Your workwear is part of that story, whether you like it or not.
When It’s Okay to Go Cheaper
There are times when cheaper gear is completely fine.
Short‑term promo tees for a one‑off event. Extra tops for helpers who are only there a day or two. High‑vis vests that go over the real uniform and are more about compliance than presentation.
In those cases, it makes sense to keep costs down. You don’t need premium fabrics and top‑tier print methods when the whole point is a quick hit and maybe a photo. Just be honest with yourself about which category a garment belongs in: everyday uniform, or short‑term promo.

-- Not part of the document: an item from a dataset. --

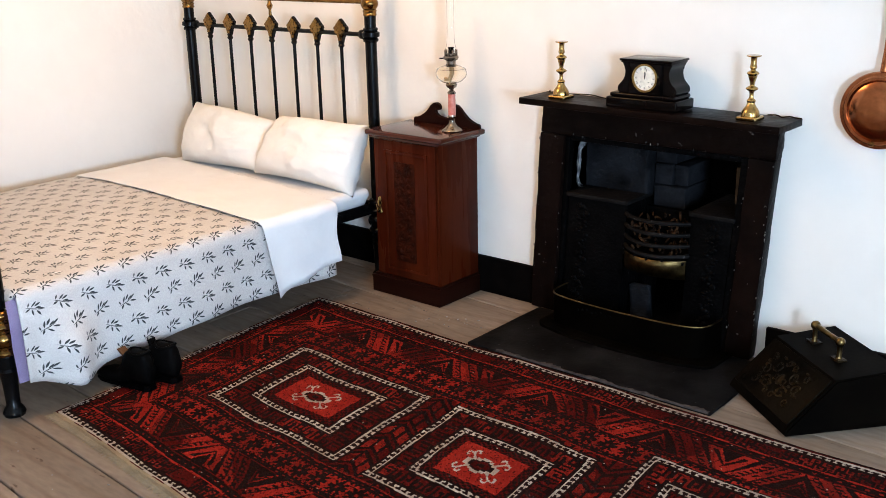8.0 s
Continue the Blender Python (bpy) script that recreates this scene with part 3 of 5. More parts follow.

For your main on‑site workwear, the stuff clients see every time you arrive, cheap options usually end up costing more in reputation and replacements than they save upfront.
How to Choose Better Workwear Without Overthinking It
You don’t need to become a textile expert to get quality workwear printing right. A few simple questions go a long way.
How often will this be worn and washed? If it’s several times a week, invest in better fabric and print. Where will it be worn? Indoors, outdoors, in sun and rain, in dusty sheds? Let your printer know—that changes what they recommend. How long do you want it to last? If the answer is “at least a couple of seasons,” that points you towards sturdier options.
Bring one of your old shirts as a reference. Show what has failed: cracked print, faded colours, fabric pilling. A good local printer can look at that and say, “Here’s how we avoid that next time.”
The Bottom Line for Tradies and Service Businesses
At the end of the day, your uniform is a tool. Like any tool, you can go bargain‑bin and replace it often, or you can choose something solid that feels better to use and doesn’t let you down mid‑job.
Quality workwear printing means your brand turns up sharp, your team feels good in what they wear, and you spend less time re‑ordering and apologising for how things look. Cheap prints might feel like a saving at the checkout, but they rarely feel like a win six months down the track.
If your current gear is already fading, cracking, or gathering dust in the wardrobe, that’s your sign. It’s time for uniforms that can keep up with the way you actually work.